Karl Quinn of The Sydney Morning Herald was also favourable. The writer believed that the series was a "rather terrific production" that captured the spirit of the novel and the "snowballing chaos all this drunkenness begets" well, singling out Wenham, Sweet and Dimitriades for praise; while admitting that he was uncertain about the new treatment of Doc Tydon's character, he said that he could "understand why it was done". Reviewing for Now To Love, Thomas Mitchell lauded Keenan's performance, and noted that "While the two-part series will inevitably be compared to the film, they’re different beasts. But one thing they do share is that both will have you glued to the edge of your seat".

More mixed responses came from Ben Neutze of Daily Review and David Knox of TV Tonight, both of whom reviewed the first episode only. While praising Stenders' direction and the cast, particularly Keenan and Samson, Neutze felt that the chosen medium of commercial television and the need for advertising breaks throughout severely hampered the story's pacing, resulting in the series "struggl[ing] to find a way to maintain the tension and mounting helplessness of John's situation". While describing the series as "very enjoyable and unusual", he also felt that it failed to justify its existence, expressing that "there's really very little that's gained by updating the story to present day". Awarding the first episode three out of five stars, Knox criticised, among other aspects of the production, what he saw as a "heavy-handed approach to the locals as menacing, manipulative and two-sided" in comparison to the benevolently friendly nature of the characters in the film, and felt that Wenham's portrayal of Crawford was inferior to Chips Rafferty's. However, he praised Stender's commitment to retaining most of the original story and the performances of Keenan and Dimitriades, concluding that Wake in Fright is a "good entry point to Kenneth Cook's story".

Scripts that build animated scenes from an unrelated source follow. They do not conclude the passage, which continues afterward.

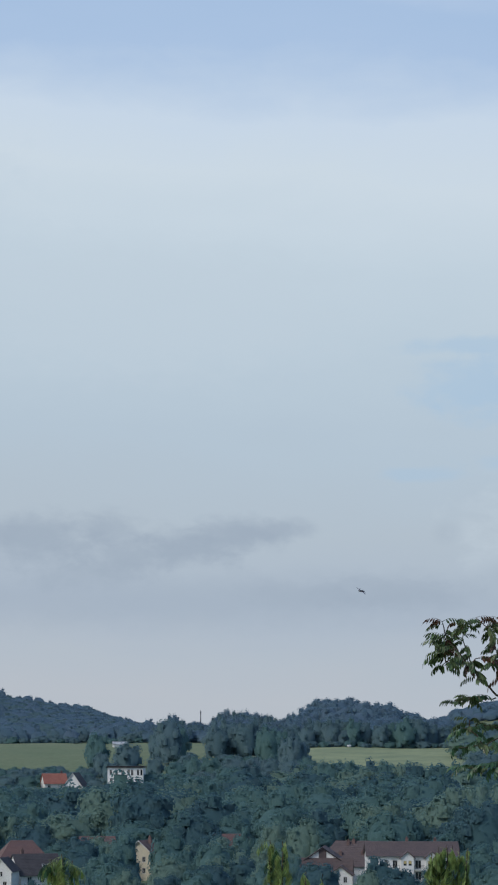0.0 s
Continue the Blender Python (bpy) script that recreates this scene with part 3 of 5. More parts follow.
    house(-1.72, 654, -3, 12.5, 5.5, 4.3, 8.1, WHITE_WALL, BROWN_TILE, "low white front wing under a brown tiled roof", [(-4.5, 2.6, 1.1, 1.3), (4.2, 2.6, 1.1, 1.3)], base=12.0, room=8)
    # the houses at the valley's other end
    house(4.95, 690, 8, 12, 11, 6.8, 10.9, WHITE_WALL, RED_TILE, "white house with hipped red tiled roof", [(-3.5, 5.2, 1.2, 1.4), (0, 5.2, 1.2, 1.4), (3.5, 5.2, 1.2, 1.4)], half_hip=3.6, base=12.0)
    g2 = house(4.66, 655, 24, 11.5, 9.5, 4.3, 9.0, WHITE_WALL, GREY_TILE, "white house with steep dark grey tiled roof", [(-3.4, 3.0, 1.2, 1.4), (0, 3.0, 1.2, 1.4), (3.2, 3.0, 1.2, 1.4)], base=12.0, chimneys=[(-3, 1, 8, 10)])
    for x in (1.2, 2.6):
        s = part("skylight", boxes(((-0.45, -0.06, -0.6), (0.45, 0.06, 0.6))), FRAME, g2)
        s.matrix_basis = pose(x, -2.95, 6.22, -44.7)
        part("pane", boxes(((-0.36, -0.09, -0.5), (0.36, -0.061, 0.5))), GLASS, s)
    house(5.33, 645, -14, 5.8, 8, 5.6, 8.6, WHITE_WALL, GREY_TILE, "narrow white gabled house with a dark window", [(0.2, 6.0 - 1.2, 1.0, 1.2), (-1.3, 2.4, 1.0, 1.3), (1.3, 2.4, 1.0, 1.3)], gable=True, base=12.0, name="narrow_house")
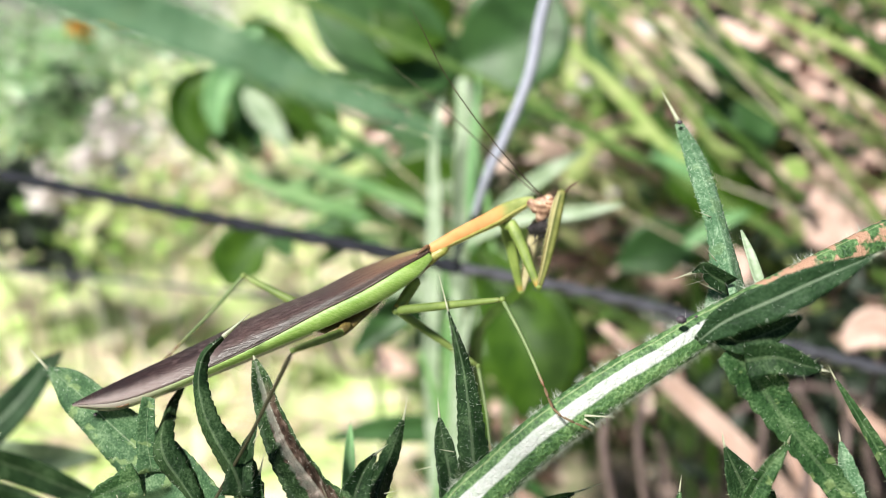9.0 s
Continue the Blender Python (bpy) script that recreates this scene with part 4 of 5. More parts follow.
def broadleaf_second():
    ob = thing("broadleaf_weed", (36.0, 382.5, 259.4), "tall weed with large blue-green leaves", "weed")
    part("stem", tube([np.array((45.0, 343.8, 146.5)) * (1, 1, 0), (45.0, 343.8, 146.5), (53.5, 384.9, 255.7), (55.3, 414.4, 336.8), (56.4, 440.9, 410.8)], [3, 3, 3, 2.6, 2], n=36, seg=8), M_WEED, ob)
    weed_leaf(ob, [(54.8, 418.6, 358.9), (34.3, 422.7, 377.1), (8.5, 426.2, 392.9), (-11.9, 433.1, 404.9)], [6, 24, 22, 3], M_WEED_DARK, "large leaf")
    weed_leaf(ob, [(58.7, 421.5, 366.3), (78.3, 417.4, 373.2), (96.3, 419.6, 381.9), (110.1, 426.9, 401.3)], [6, 26, 24, 4], M_WEED_DARK, "large leaf")
    weed_leaf(ob, [(58.1, 425.4, 387.9), (36.4, 425.0, 395.5), (21.1, 430.2, 404.5)], [8, 26, 4], M_WEED, "large leaf")
    weed_leaf(ob, [(58.7, 412.2, 307.1), (38.9, 419.4, 307.3), (14.6, 423.6, 299.7), (-1.9, 429.2, 309.4)], [6, 16, 16, 2], M_WEED, "large leaf")
    weed_leaf(ob, [(57.1, 398.4, 274.9), (73.2, 371.1, 240.3), (75.1, 357.4, 221.6), (68.7, 346.9, 196.1)], [8, 26, 24, 4], M_WEED, "large leaf")
    weed_leaf(ob, [(56.0, 391.1, 232.6), (88.1, 375.6, 215.7), (100.0, 365.9, 195.5)], [6, 22, 3], M_WEED_DARK, "large leaf")
    weed_leaf(ob, [(-52.8, 430.5, 290.1), (-64.4, 428.3, 282.7), (-73.3, 424.6, 272.4), (-77.9, 420.3, 261.6)], [6, 14, 14, 3], M_WEED, "large leaf")
    weed_leaf(ob, [(43.8, 367.3, 200.5), (30.3, 350.8, 172.4), (18.6, 339.0, 155.5)], [6, 18, 3], M_WEED, "large leaf")
    return ob


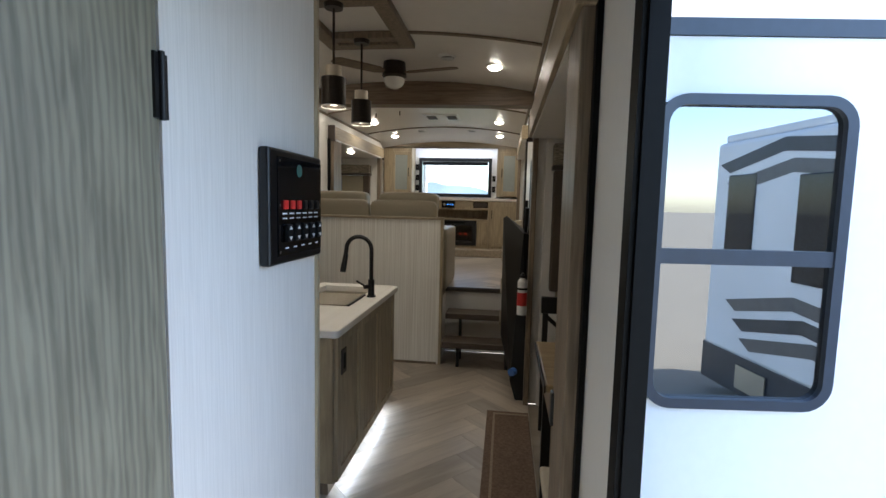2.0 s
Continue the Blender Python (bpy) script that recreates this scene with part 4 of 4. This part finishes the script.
def entry_door():
    """Swung open outside, hinged at the far jamb."""
    t = structure("door_entry", box(0.340, 0.66, 0, 0.035, 0.02, 1.85), DOORWHITE, "white entrance door standing open, with tinted window")
    t.matrix_basis = pose(1.158, 1.20, 0, 0, 0, 6)
    def sub(name, bm, mat, par=None, label=""):
        ob = new(name, mesh_of(name, bm, mat))
        ob.parent = par or t
        if label:
            ob["label"] = label
        return ob
    for a in ((-0.012, 0.0, 0, 0.035, 0.02, 1.85), (0.0, 0.340, 0, 0.035, 0.02, 1.163), (0.0, 0.340, 0, 0.035, 1.732, 1.85)):
        sub("door_panel", box(*a), DOORWHITE)
    sub("window_frame", round_ring(-0.012, 0.352, 1.148, 1.747, 0.055, 0.02, -0.008, 0.02), SLATEBLUE, label="blue-grey window frame with rounded corners")
    sub("middle_bar", box(0.008, 0.333, -0.004, 0.012, 1.431, 1.460), SLATEBLUE)
    sub("pane", box(0.0, 0.340, 0.004, 0.008, 1.163, 1.431), DOORGLASS)
    sub("pane", box(0.0, 0.340, 0.004, 0.008, 1.460, 1.732), DOORGLASS)
    sub("top_edge", box(-0.002, 0.662, -0.004, 0.039, 1.851, 1.882), SLATEBLUE)


entry_door()

# ---- outside ----
bm = bmesh.new()
bmesh.ops.create_grid(bm, x_segments=40, y_segments=40, size=400)
bm.transform(Matrix.Translation((0, 0, -1.05)))
structure("ground", bm, GRAVEL, "pale dry gravel ground")


def camper():
    t = thing("parked_camper", (6.2, -2.0, -1.05), "white parked camper trailer with dark stripes and tinted windows", "camper")
    X = 5.0
    part("body", box(X, X + 2.4, -3.8, 4.5, -0.35, 2.45, 0.06, 3), CAMPER, t)
    part("skirt", box(X + 0.02, X + 2.38, -3.85, 4.4, -0.85, -0.33, 0.02), STRIPE, t)
    part("roof", box(X + 0.05, X + 2.35, -3.7, 4.4, 2.45, 2.55, 0.02), CAMPER, t)
    for y0, y1, z0, z1 in ((-3.5, -3.0, 0.85, 2.0), (-2.35, -1.5, 0.75, 1.95), (0.2, 1.4, 0.75, 1.75)):
        w = part("window", box(X - 0.02, X + 0.01, y0, y1, z0, z1, 0.015), BLACKGLASS, t, "dark tinted window")
    for k, (z, m) in enumerate(((2.15, STRIPE), (1.9, STRIPE_L), (0.35, STRIPE_L), (0.12, STRIPE), (-0.1, STRIPE_L))):
        a = -3.7 + 0.15 * k
        part("stripe", prism([(a, z), (a + 1.1, z + 0.24), (2.4, z - 0.35), (2.4, z - 0.5), (a + 1.1, z + 0.08), (a + 0.2, z - 0.12)], "x", X - 0.006, X + 0.002), m, t, "dark painted stripe")
    for z in range(9):
        part("ladder_rung", tube(bmesh.new(), (X + 0.3, -3.92, -0.2 + z * 0.3), (X + 0.7, -3.92, -0.2 + z * 0.3), 0.015, n=8), STRIPE, t)
    for x in (X + 0.3, X + 0.7):
        part("ladder_rail", tube(bmesh.new(), (x, -3.92, -0.3), (x, -3.92, 2.5), 0.018, n=8), STRIPE, t)
    for y in (-1.6, -0.6):
        part("wheel", tube(bmesh.new(), (X + 0.05, y, -0.70), (X + 0.3, y, -0.70), 0.35, n=28), RUBBER, t)
    part("tail_plate", box(X - 0.012, X, -3.1, -2.6, -0.75, -0.45), STEEL, t)
    t.location.y -= 0.5


camper()


def shrubs():
    rng = np.random.default_rng(4)
    verts, faces = [], []
    for k in range(110):
        cx, cy, h = rng.uniform(-9, 8), rng.uniform(14.5, 22), rng.uniform(0.9, 2.5)
        for i in range(420):
            a, r, zz = rng.uniform(0, 6.283), rng.uniform(0, 1) ** 0.5, rng.uniform(0, 1)
            p = np.array([cx + math.cos(a) * r * 1.1 * (1.1 - zz * 0.6), cy + math.sin(a) * r * 1.1, -1.05 + zz * (h + 0.4)])
            u, v = rng.normal(size=3) * 0.05, rng.normal(size=3) * 0.05
            n = len(verts)
            verts += [tuple(p), tuple(p + u), tuple(p + u + v), tuple(p + v)]
            faces.append((n, n + 1, n + 2, n + 3))
    me = bpy.data.meshes.new("shrubs")
    me.from_pydata(verts, [], faces)
    me.materials.append(LEAF)
    tagged(new("shrubs", me), "dry green and brown roadside shrubs", "shrubs", kind="stuff")


shrubs()


def ridge():
    """Hills on the horizon beyond the window wall, their haze painted as pale colour."""
    rng = np.random.default_rng(9)
    n = 90
    tops = np.convolve(rng.uniform(0, 1, n + 8), np.ones(9) / 9, "valid")
    pts = [(-330 + 660 * i / (n - 1), 4 + 22 * float(tops[i]) + 4 * math.sin(i * 0.23)) for i in range(n)]
    return prism([(-330, -1.2)] + pts + [(330, -1.2)], "y", 372, 390)


structure("backdrop_hills", ridge(), HILL, "hills on the horizon, haze painted into their pale blue-grey colour")
cap = structure("front_cap", prism([(-1.3, 1.0), (-0.56, 1.0), (-0.60, 2.5), (-1.3, 2.5)], "y", 8.95, 9.05), CAMPER, "white moulded front cap beside the window")

# ---- floor planks, last ----
herringbone(floor, -1.249, 1.098, 1.0, 5.11, 0.0)
herringbone(deck, -1.249, 1.098, 5.121, 7.99, DECK)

Luke Buckmaster of The Guardian was critical; in a two-star (out of five) review, he questioned the need for a contemporisation of a novel and film whose themes and visual iconography are "more or less timeless". Noting that the series "fails to even propose an interesting answer" as to why The Yabba's populace would be proud of their town, he criticised the Jaffries' role as "cartoonish drug dealers and lowlifes" for "shifting the focus from cold beer as a sign of progress to a general thirst for mind-altering drugs", as well as John's newly-devised "traumatic backstory" and the reimagining of Doc Tydon as a "Dr. Gonzo Down Under [which] belongs to an uninspiring digression from the original story". Buckmaster believed that John's interactions with these characters results in "standard issue crime story plotting" that "reduces the impact of Grant's downward spiralling trajectory, placing more emphasis on external forces", and decried Geoffrey Hall's cinematography for looking "bright rather than burnt, and lack[ing] visual flavour". Jason Di Rosso of ABC Radio National expressed similar sentiments:

It begins promisingly, with a sense of menace that Stenders builds well, but it sells itself short in the second half as almost every character is given a backstory to explain their actions or account for their demise. So much for bush existentialism. It reeks of lowest common denominator free to air television plotting, and the promise of a weirder, more unhinged story in the mould of so much great American TV drama is squandered in the mistaken belief that free to air audiences can't handle ambiguity.

===Accolades===

| Year | Award | Category | Recipient | Result |
| 2017 | 7th AACTA Awards | Best Telefeature or Mini Series | Helen Bowden, Kristian Moliere | Nominated |
| Best Lead Actor – Drama | Sean Keenan | Nominated |
| Best Guest or Supporting Actor – Drama | David Wenham | Nominated |
| Best Cinematography in Television | Geoffrey Hall | Nominated |
| Best Sound in Television | Stephen Smith, Liam Price, Paul Brincat, Shanti Burn, Tony Murtagh | Won |
| Best Original Music Score in Television | Antony Partos, Matteo Zingales | Won |
| Best Costume Design in Television | Mariot Kerr | Nominated |
| 2018 | New York Festivals – World's Best TV and Films | Silver World Medal: Mini-Series | Lingo Pictures, Endemol Shine Australia | Won |
| Australian Guild of Screen Composers | Best Music for a Mini-Series or Telemovie | Antony Partos, Matteo Zingales | Nominated |
| Logie Awards | Most Outstanding Supporting Actor | Alex Dimitriades | Nominated |
| Most Outstanding Miniseries or Telemovie | Network Ten | Nominated |
| Asian Television Awards | Best Single Drama or Telemovie Programme | Nominated |

===Home media===
Roadshow Entertainment released both episodes on streaming services in Australia on 17 October 2017, and on DVD on 29 November. The DVD includes a 10-minute behind-the-scenes featurette containing brief interviews with key cast and crew members.